2024 Budget Review: There is work to be done.

While this year’s budget includes one of our longstanding priorities, we are still a long way from food systems that are just, healthy and sustainable.

The Government of Canada’s 2024 pre-budget announcements meant early celebrations for Food Secure Canada (FSC) and the Coalition for Healthy School Food on April 1st. In a historic win, we welcomed a $1b commitment over five years towards the establishment of a national school food program. This brings us into line with the vast majority of Organisation for Economic Co-operation and Development (OECD) countries whose youth already benefit from school food. Marissa Alexander, co-Executive Director of Food Secure Canada adds, “well-designed school food programs help Canada to meet the Sustainable Development Goals (SDGs), including health, education, gender equality, sustainability, and local livelihood goals.” Policy details for this program including implementation, long-term funding and universality remain to be determined, but we look forward to working with the Coalition as they lead efforts to encourage Premiers to step up and align school food with local and sustainable food production.

Deputy Prime Minister and Finance Minister Chrystia Freeland announced further budget outcomes on April 16th. FSC is pleased to see the replenishment of the Local Food Infrastructure Fund for three years, including an emphasis on financing Indigenous and Black community infrastructure as well as school food capacity. The continuation of the Harvesters Support Grant is an important prioritization of Indigenous food sovereignty but falls short of addressing excessively high rates of food insecurity in northern communities. Together with the much larger investment in the school food program, these announcements provide some modest further financing of the Food Policy for Canada, but falls far short of what is needed to implement its vision. FSC will continue to advocate for the significant commitments that are required to bring about transformative change in our food system.

While there were many measures that aimed to improve affordability over the long-term, such as the Tenants Protection Fund and the inclusion of birth control and diabetic medication in the National Universal Pharmacare, there is still more urgent work to uplift households with the lowest incomes. The new Canada Disability Benefit’s maximum allowance of $200/month is an undignified amount of money, and with such lukewarm, piecemeal approaches we are far from meeting the basic needs of most Canadians. And while there was a raise of the capital gains tax on wealthy individuals, bringing it back to pre-millenium norms, corporate Canada was largely left off the hook.
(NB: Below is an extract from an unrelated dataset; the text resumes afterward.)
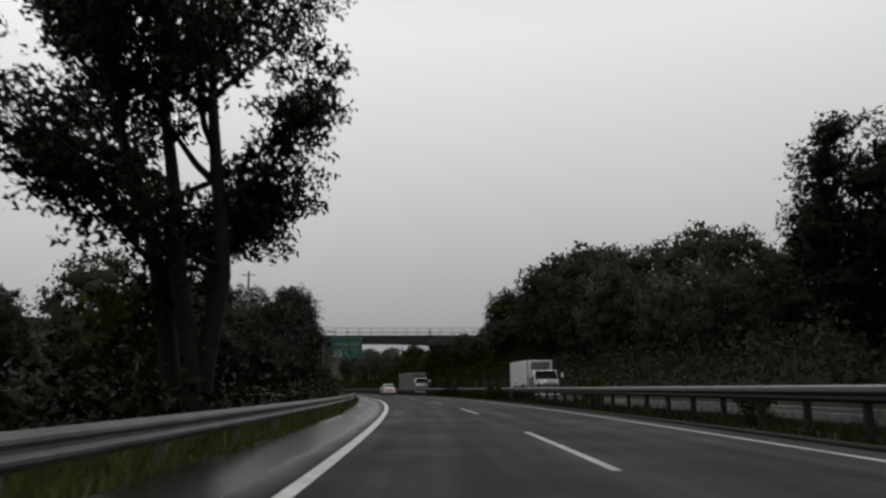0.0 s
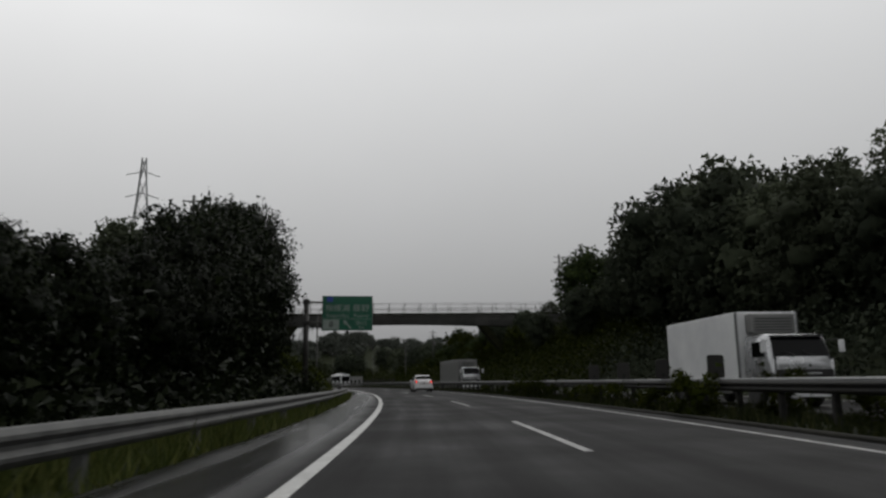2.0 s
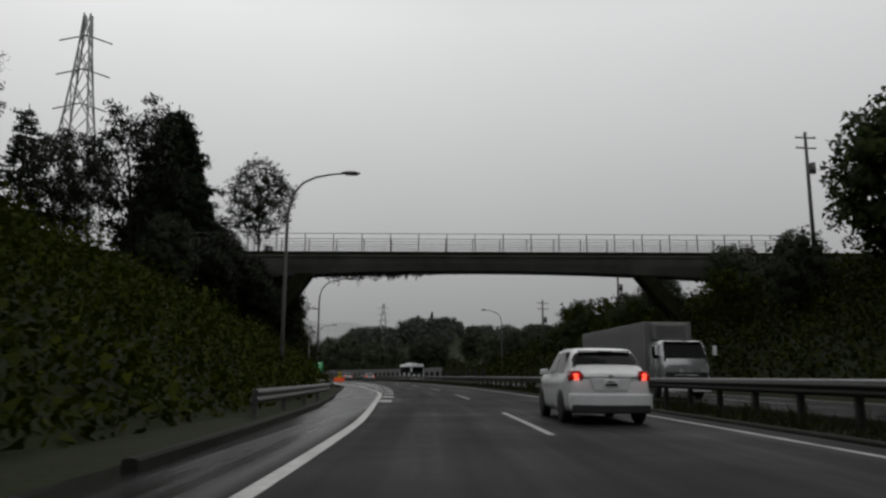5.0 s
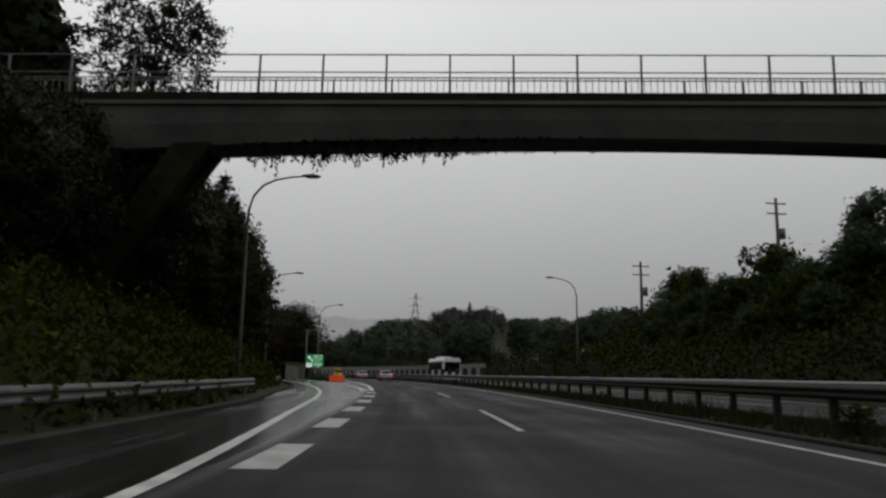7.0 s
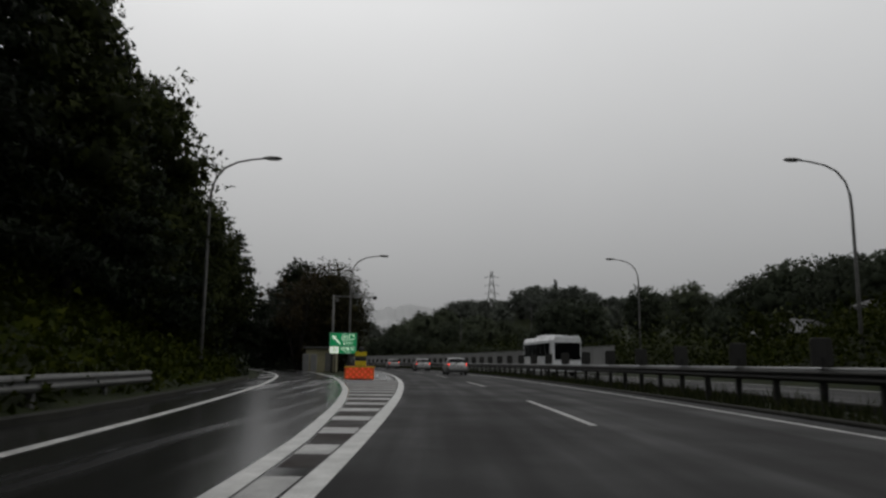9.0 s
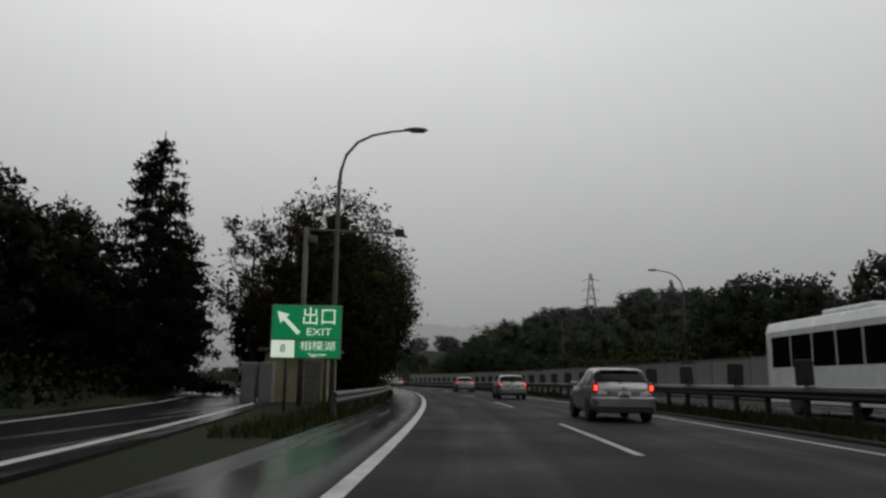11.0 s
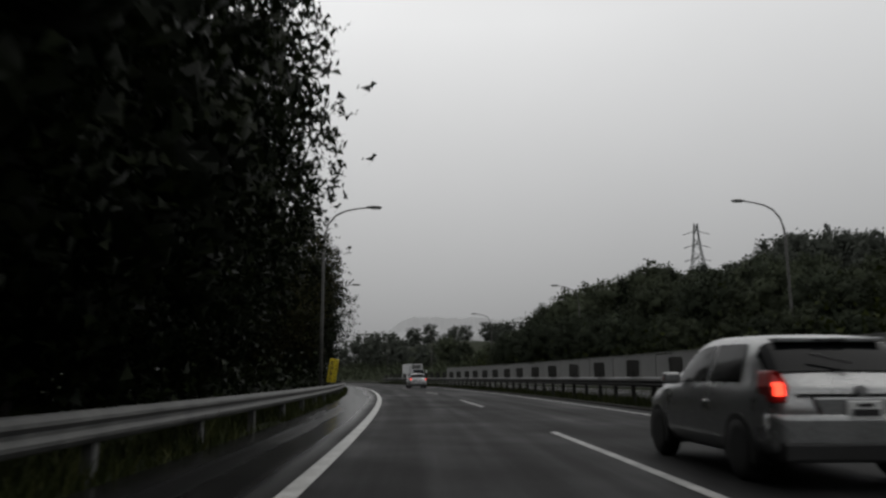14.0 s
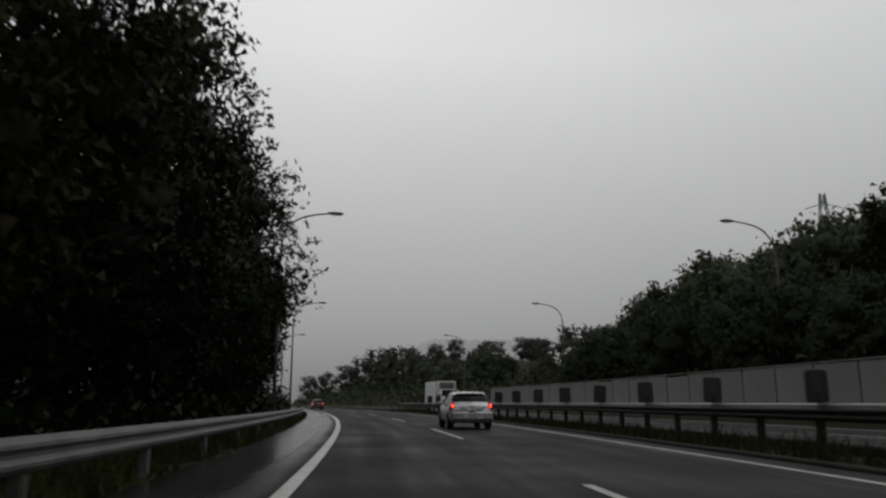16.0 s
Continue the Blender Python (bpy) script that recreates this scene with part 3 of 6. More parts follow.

The rates of food insecurity in Canada are at their highest since monitoring began. In 2022, 6.9 million people – including almost 1 in 4 children – experienced food insecurity. The pattern of hunger also reflects Canada’s ongoing colonialism and structural racism, with the percentage of children living with food insecurity among  Black (46.3%), Indigenous (40.1%), Arab (33.4%) and Filipino (32.9%) households astoundingly high. When it comes to food affordability, FSC would like to see bold government action to ensure Canadians have adequate incomes, large retailers are restrained from excessive profiteering, and wholistic approaches to food provisioning are well supported. Dismantling the prevailing systemic racism and colonialism in food systems requires consistent action-based intersectional solutions. These solutions should encompass Indigenous foodways, support for diversified retailing, and other distinct and alternative food provisioning. 

Despite persistent areas of improvement, FSC remains hopeful in the collective effort and continued collaboration on addressing the gaps within food systems, food sovereignty and food security.